The denial persisted until reality became undeniable—and by then, the damage was catastrophic. Early sellers who acknowledged the bad news preserved capital. The “diamond hands” crowd got crushed into dust.
The Neuroscience of Financial Denial
Your brain is wired for survival, not stock analysis. When you own a stock, three powerful biases hijack your judgment:
Endowment Effect: Simply owning something makes you value it 2x more than identical alternatives. That stock in your portfolio? Your brain thinks it’s special just because it’s yours.
Cognitive Dissonance: Holding two conflicting beliefs (“I’m a smart investor” + “I bought a bad stock”) creates psychological pain. Your brain resolves this by denying the bad news, not questioning your intelligence.
Sunk Cost Fallacy: The more you’ve invested (money, time, emotional energy), the harder it becomes to acknowledge failure. You’re not protecting your portfolio—you’re protecting your ego.
The Ark Invest Phenomenon: When Genius Narratives Crumble
Cathie Wood was the “genius” of 2020. ARK funds were the future. Innovation was everything. Then came 2022’s reality check. As holdings collapsed 70%+, true believers clung to increasingly desperate narratives:
– “She’s playing the long game!”
– “Innovation always wins eventually!”
– “The market doesn’t understand disruptive technology!”
Meanwhile, those who acknowledged the bad news—rising rates crushing unprofitable tech, valuation reality returning—pivoted to value stocks and preserved wealth. The difference between believers and realists? About 70% of portfolio value.
The Meta Meltdown: Even Blue Chips Aren’t Sacred
When Facebook rebranded to Meta and burned $40 billion on virtual reality dreams, investors split into two camps. Reality acknowledgers saw: massive cash burn, no clear monetization path, core business challenges, regulatory threats.
The faithful saw: “visionary transformation,” “getting in early on the next internet,” “Zuckerberg playing 4D chess.” They held through a 75% drawdown, ignoring every warning sign because admitting error meant admitting they’d been fooled.
The market doesn’t care about your loyalty. It rewards clarity, not conviction.
Breaking the Spell: A Contrarian’s Guide to Reality
Want to stop being your portfolio‘s worst enemy? Here’s your psychological ammunition:
The Stranger Test: Imagine you inherited your portfolio today from a stranger. Would you buy these stocks at current prices with fresh eyes? If not, your emotional attachment is costing you money.
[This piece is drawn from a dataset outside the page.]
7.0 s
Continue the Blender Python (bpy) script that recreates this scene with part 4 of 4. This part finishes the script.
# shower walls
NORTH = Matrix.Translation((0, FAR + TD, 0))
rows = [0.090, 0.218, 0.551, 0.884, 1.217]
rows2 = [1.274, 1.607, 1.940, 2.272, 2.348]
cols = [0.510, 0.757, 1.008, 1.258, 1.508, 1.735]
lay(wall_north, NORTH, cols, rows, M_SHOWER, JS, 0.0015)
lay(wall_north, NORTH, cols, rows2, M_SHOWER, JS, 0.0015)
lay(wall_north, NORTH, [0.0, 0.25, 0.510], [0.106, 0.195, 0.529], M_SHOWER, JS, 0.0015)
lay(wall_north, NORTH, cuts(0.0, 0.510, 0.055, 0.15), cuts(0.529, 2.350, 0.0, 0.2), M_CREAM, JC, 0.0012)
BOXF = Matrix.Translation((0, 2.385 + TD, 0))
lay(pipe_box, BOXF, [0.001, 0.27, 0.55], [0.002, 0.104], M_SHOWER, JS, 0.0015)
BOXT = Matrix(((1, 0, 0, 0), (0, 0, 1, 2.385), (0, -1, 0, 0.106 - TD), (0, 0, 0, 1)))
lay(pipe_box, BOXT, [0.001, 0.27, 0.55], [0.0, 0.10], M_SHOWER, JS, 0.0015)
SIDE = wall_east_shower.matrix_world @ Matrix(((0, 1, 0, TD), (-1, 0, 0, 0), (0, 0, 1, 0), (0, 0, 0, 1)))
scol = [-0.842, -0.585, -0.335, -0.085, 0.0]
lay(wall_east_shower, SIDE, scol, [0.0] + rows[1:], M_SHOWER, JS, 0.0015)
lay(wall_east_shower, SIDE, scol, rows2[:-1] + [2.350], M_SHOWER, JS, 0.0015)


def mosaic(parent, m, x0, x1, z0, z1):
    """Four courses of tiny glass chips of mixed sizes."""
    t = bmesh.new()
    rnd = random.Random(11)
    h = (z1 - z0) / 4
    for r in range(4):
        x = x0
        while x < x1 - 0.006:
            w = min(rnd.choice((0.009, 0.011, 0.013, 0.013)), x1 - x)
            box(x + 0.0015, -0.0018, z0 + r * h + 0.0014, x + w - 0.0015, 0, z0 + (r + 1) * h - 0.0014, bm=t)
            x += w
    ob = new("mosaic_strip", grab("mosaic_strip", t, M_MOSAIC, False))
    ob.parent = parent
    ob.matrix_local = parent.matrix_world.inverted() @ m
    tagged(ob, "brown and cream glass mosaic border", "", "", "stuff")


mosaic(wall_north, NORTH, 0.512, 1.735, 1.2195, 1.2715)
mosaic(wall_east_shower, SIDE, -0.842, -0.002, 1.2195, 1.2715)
The Bad News Journal: Force yourself to write three bearish points about each holding weekly. Not to become negative—but to maintain objectivity. If you can’t find three concerns, you’re not looking hard enough.
The Thesis Expiration Date: Every investment thesis should have an expiration date. “Tesla will dominate EVs” was brilliant in 2019. In 2024, with massive competition? The thesis needs updating or abandoning.
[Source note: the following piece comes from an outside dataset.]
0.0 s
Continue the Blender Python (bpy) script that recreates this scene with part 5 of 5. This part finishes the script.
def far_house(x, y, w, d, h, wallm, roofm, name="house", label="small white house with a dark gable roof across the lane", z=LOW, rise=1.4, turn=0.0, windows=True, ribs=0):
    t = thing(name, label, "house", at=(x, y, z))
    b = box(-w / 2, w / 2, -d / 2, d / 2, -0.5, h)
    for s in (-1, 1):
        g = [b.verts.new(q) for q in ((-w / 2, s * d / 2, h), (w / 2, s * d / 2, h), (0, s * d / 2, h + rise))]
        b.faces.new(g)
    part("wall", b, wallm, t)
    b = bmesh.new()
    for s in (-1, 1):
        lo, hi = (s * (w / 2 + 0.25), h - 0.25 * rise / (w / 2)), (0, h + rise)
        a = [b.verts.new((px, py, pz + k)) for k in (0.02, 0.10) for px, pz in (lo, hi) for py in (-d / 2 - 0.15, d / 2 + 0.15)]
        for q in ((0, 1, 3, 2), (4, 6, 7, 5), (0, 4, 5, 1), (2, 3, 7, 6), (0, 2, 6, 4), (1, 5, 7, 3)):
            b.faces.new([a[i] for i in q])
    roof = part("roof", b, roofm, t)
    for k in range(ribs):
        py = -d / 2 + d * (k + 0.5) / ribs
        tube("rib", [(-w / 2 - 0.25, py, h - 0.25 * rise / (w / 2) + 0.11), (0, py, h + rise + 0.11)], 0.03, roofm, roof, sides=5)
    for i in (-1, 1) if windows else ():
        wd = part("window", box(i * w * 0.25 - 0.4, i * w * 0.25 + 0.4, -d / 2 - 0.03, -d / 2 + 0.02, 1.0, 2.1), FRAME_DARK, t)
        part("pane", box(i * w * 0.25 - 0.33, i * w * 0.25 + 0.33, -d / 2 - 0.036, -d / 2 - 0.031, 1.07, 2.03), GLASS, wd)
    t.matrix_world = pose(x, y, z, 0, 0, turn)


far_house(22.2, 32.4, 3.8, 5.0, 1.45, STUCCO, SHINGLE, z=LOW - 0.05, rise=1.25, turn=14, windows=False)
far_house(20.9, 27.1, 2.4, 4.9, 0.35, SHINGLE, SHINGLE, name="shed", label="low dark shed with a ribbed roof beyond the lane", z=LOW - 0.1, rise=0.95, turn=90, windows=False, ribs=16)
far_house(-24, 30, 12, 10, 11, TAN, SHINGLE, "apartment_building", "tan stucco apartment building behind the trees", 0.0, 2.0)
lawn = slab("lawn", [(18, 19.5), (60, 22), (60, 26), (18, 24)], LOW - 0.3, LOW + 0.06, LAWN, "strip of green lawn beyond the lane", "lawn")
The Crypto Cult: Denial as Religion
Nothing showcases bad news blindness like cryptocurrency true believers. Exchange collapses, regulatory crackdowns, adoption disappointments—all dismissed as “FUD” (Fear, Uncertainty, Doubt) by holders desperate to validate their positions.
Watch the pattern: Bad news breaks → Price drops → Believers buy more → “Diamond hands!” → Further collapse → “It’s manipulation!” → Total denial → Financial ruin. The loudest voices in crypto forums are often the biggest bagholders, mistaking desperation for conviction.
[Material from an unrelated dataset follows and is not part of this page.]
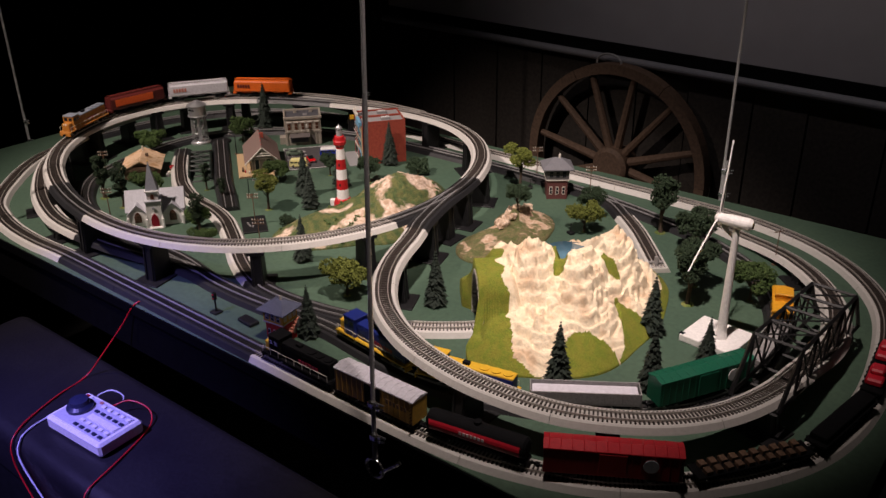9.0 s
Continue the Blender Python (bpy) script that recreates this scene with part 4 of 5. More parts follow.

Smart crypto investors acknowledge both promise and problems. They take profits, manage risk, and adapt to new information. The “HODL forever” crowd? They’re still waiting for their 2021 portfolios to recover.
The Options Trap: When Leverage Meets Denial
Options traders showcase peak denial. That call option expiring worthless? “Market manipulation!” Those puts that printed for others while you held calls? “Nobody could have predicted that!”
Leverage amplifies both gains and psychological biases. When you’re losing money at 10x speed, the pressure to deny reality becomes overwhelming. The brain literally cannot process the pain of being wrong AND leveraged wrong.
Your Recovery Roadmap: From Denial to Dominance
Here’s your action plan for breaking free from bad news blindness:
1. Set “Kill Criteria”: Before buying, write specific conditions that would make you sell. Stock-based compensation exceeding 20%? CEO departure? Revenue decline? When emotions run high later, these predetermined rules save you.
2. Follow the Short Sellers: Not to become one, but to understand the bear case. Smart short sellers do deeper research than most bulls. Their reports are free education in what could go wrong.
3. Diversify Emotionally: Never let one position become your identity. The moment you call yourself a “[Company] investor,” you’ve compromised your objectivity.
4. Celebrate Good Exits: Normalize selling as success, not failure. Every exit at a loss that prevents a bigger loss is a victory. Professional investors are professional sellers.
The Brutal Truth About Your Favorite Stock
Why do investors ignore bad news about their favorite stocks? Because facing reality means confronting our deepest fears: that we’re not as smart as we thought, that we wasted time and money, that we fell for a story.
But here’s the contrarian truth: The best investors are wrong constantly—they just admit it faster. Your edge isn’t in being right. It’s in recognizing when you’re wrong before it becomes catastrophic.
Stop defending your positions. Start defending your capital. The market rewards intellectual flexibility, not emotional loyalty. Your favorite stock doesn’t love you back. Treat it accordingly.